Parenting Expert, Steve Jobs

the fatherlode: iparenting canada (Feb.16.12)    


For generations parents followed the expert parenting advice of Dr. Spock. Eventually his Vulcan parenting techniques fell out of favour. Other parenting experts filled the void he left.

Recently, we’ve been following the parenting advice of Steve Jobs. Yes, Steve Jobs, the inventor of the iPhone/Pod/Plant/Pad. He’s not your typical parenting expert but he’s doing a fine job raising my daughter.

You see, at some point our house became an unofficial Apple Store teeming with i-products. It didn’t happen on purpose, I’m no Steve Jobs worshipper. His company just took over popular culture and I got swept along in the current. Turns out the apple doesn’t fall far from the tree.

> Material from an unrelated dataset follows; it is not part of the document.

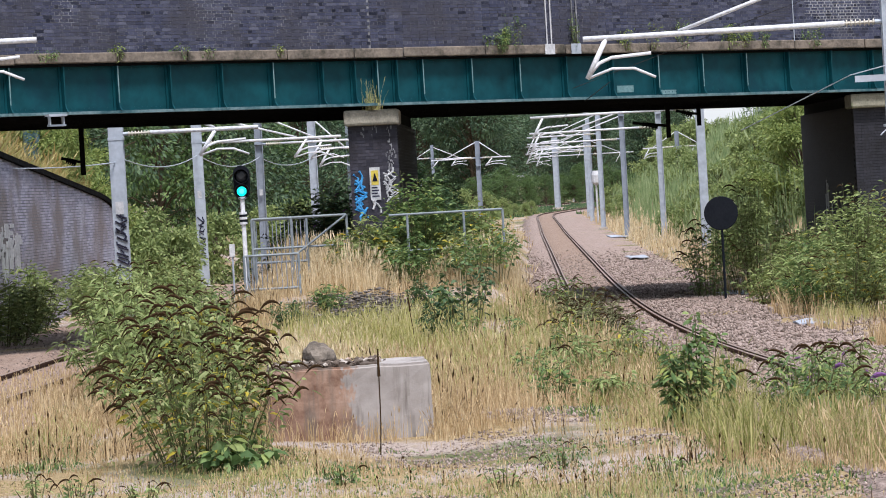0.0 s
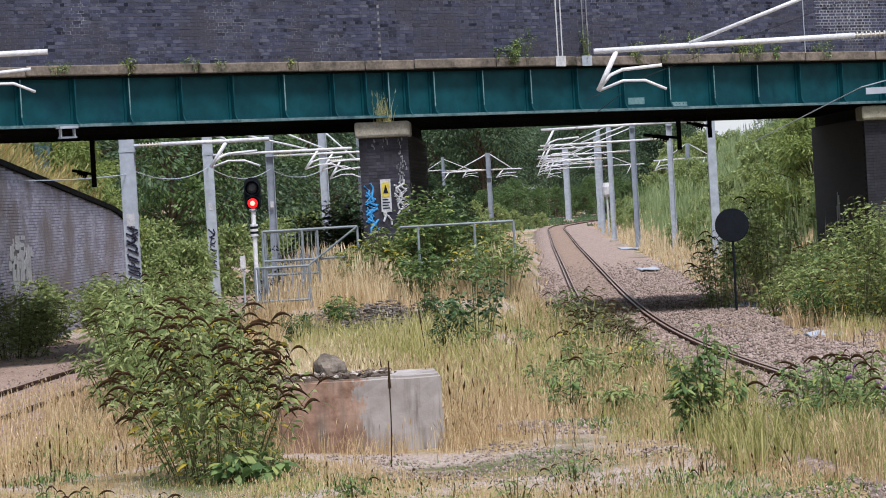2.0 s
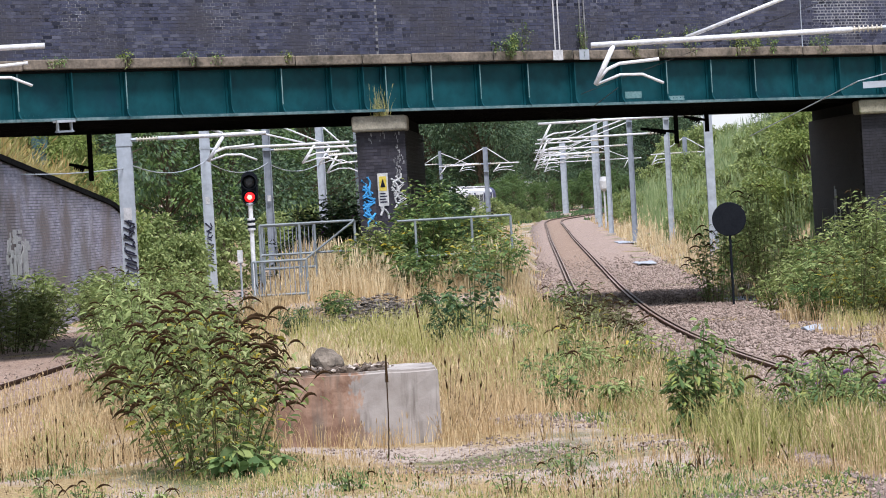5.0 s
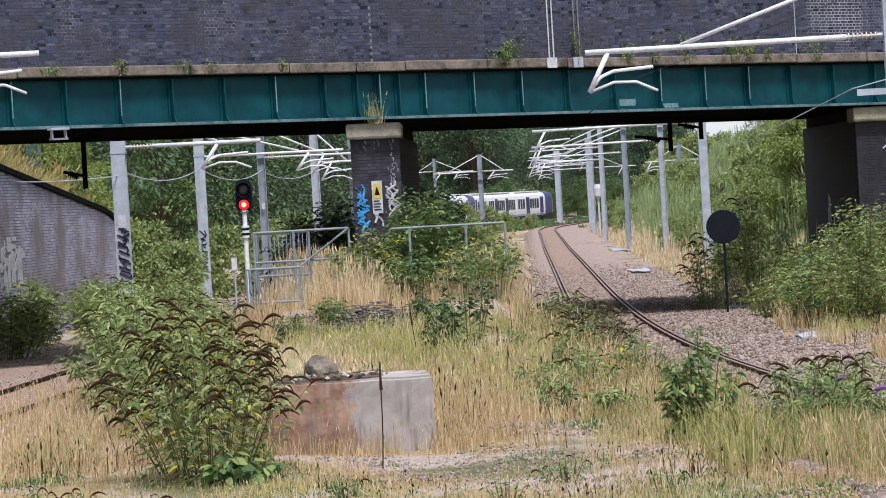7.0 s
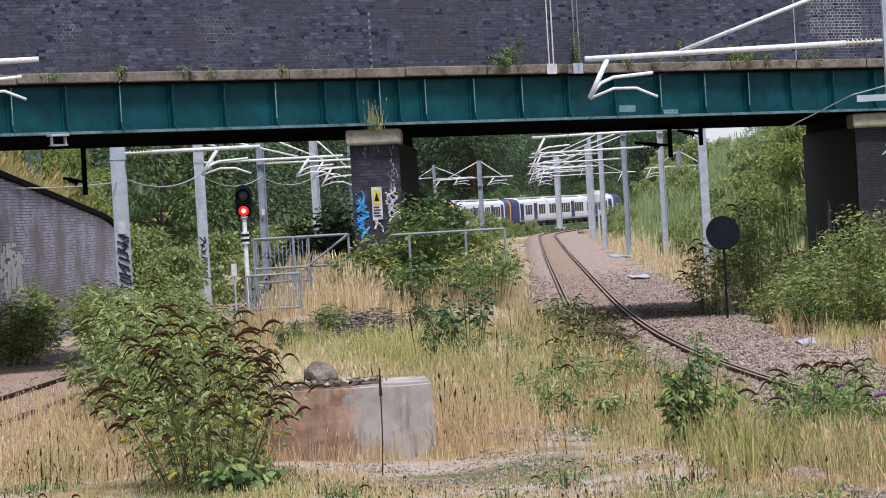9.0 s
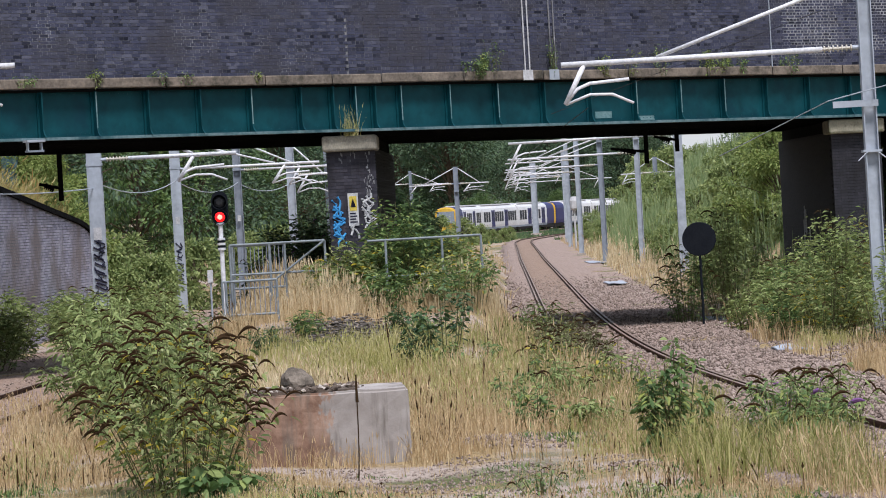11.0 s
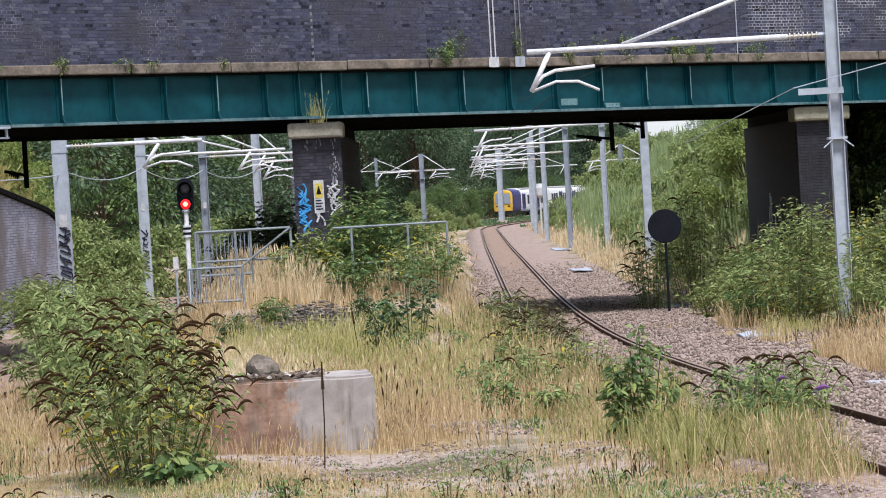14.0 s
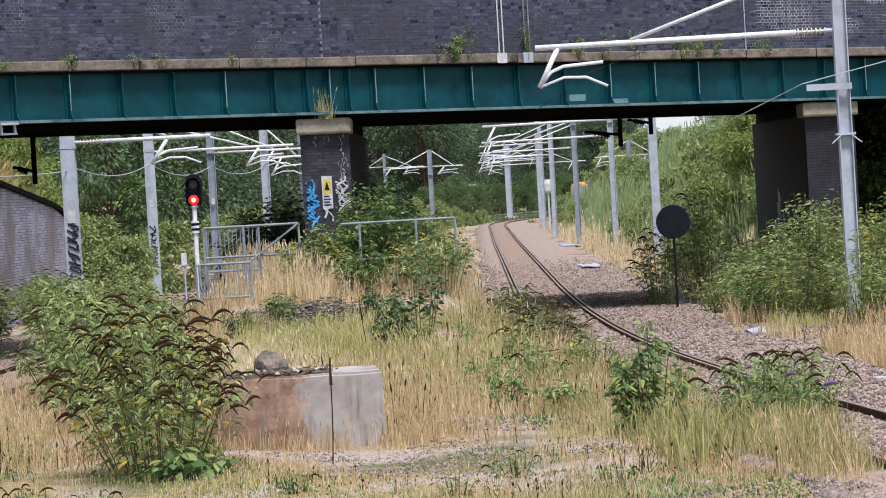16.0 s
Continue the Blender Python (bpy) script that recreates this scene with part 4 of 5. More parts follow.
def car_pose(t, index):
    """index 0 is the last car."""
    mid = TAIL_AT + SPEED * (t - 12.5) + 11.7 + index * 23.2
    ax, ay = on_left_track(mid - 8)
    bx, by = on_left_track(mid + 8)
    yaw = -math.degrees(math.atan2(bx - ax, by - ay))
    return pose((ax + bx) / 2, (ay + by) / 2, -0.12, 0, 0, yaw)


CARS = []
CAR_LABEL = {-1: "white and navy carriage with yellow cab at its rear", 0: "white middle carriage with dark windows and navy doors", 1: "white and navy carriage with yellow cab at its front"}
KINDS = (-1, 0, 1)
MADE = {}
for idx in range(6):
    k = KINDS[idx % 3]
    if k not in MADE:
        MADE[k] = build_car(k)
        c = MADE[k]
    else:
        c = copy_thing(MADE[k], Matrix())
    tagged(c, CAR_LABEL[k], "train carriage", "carriages of the train")
    CARS.append(c)


# ---- vegetation ----
RNG = np.random.default_rng(7)


def raw_mesh(name, verts, quads, mat, tris=None):
    """A mesh from arrays: quads (n, 4) and tris (m, 3)."""
    me = bpy.data.meshes.new(name)
    loops = quads.reshape(-1)
    sizes = np.full(len(quads), 4, np.int32)
    if tris is not None and len(tris):
        loops = np.concatenate([loops, tris.reshape(-1)])
        sizes = np.concatenate([sizes, np.full(len(tris), 3, np.int32)])
    starts = np.concatenate([[0], np.cumsum(sizes)[:-1]]).astype(np.int32)
    me.vertices.add(len(verts))
    me.vertices.foreach_set("co", np.ascontiguousarray(verts, dtype=np.float32).reshape(-1))
    me.loops.add(len(loops))
    me.loops.foreach_set("vertex_index", loops.astype(np.int32))
    me.polygons.add(len(sizes))
    me.polygons.foreach_set("loop_start", starts)
    me.update(calc_edges=True)
    me.materials.append(mat)
    return me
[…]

My daughter is an Apple convert. She’s obsessed with my iPhone and iPad.

To her the addiction to Apple technology is not about the Apps or the clean design or the rising stock prices. It’s about one thing, YouTube and the access to unlimited streaming Elmo videos or “Elmos”. The moment we showed her that the iPad and iPhone were gateways to Elmo videos it was over.

Once that Pandora’s Box was opened, she became obsessed with all iProducts. Everyone’s iThing became an iElmo.

Showing her Elmos on the iPad/Phone started as a simple way to mollify a tantrum or teach our daughter where celebrities go when they’re bored. Eventually she stopped requiring us to interface with the devices for her. She could do it herself.

Soon she became a natural. She just intuitively understands the touchscreen system. She knows how to slide the bar to unlock the iPad. She can scroll up and down when selecting a specific Elmo video to watch. She loads the video and presses the play button for it to start. She even waits impatiently when it’s loading.

It’s as though Steve Jobs had toddlers beta-testing the touch screen system.

She knows all of Apple’s entire product line intimately from iPhone to iPod. She’s growing up a child of Apple in a touch-screen world. She tried to turn off the TV by swiping the screen recently. She became confused when it didn’t work. I suspect her future entertainment centre is going to look a lot like Minority Report.

She’ll never remember a world pre-internet. I do. I remember getting the Internet, before it existed. My daughter will never know the incessant screech of dial-up. She doesn’t have to wait until Sundays for Elmo. Elmo is available on demand and demand him she does.

These days when I arrive home from a long day at the office typing away on my iLaptop, I’m greeted by an excited toddler. My daughter hugs me and then without waiting a beat she asks, “Daddy, I watch Elmos on your phone?”

And here I thought she was excited to see her iDaddy.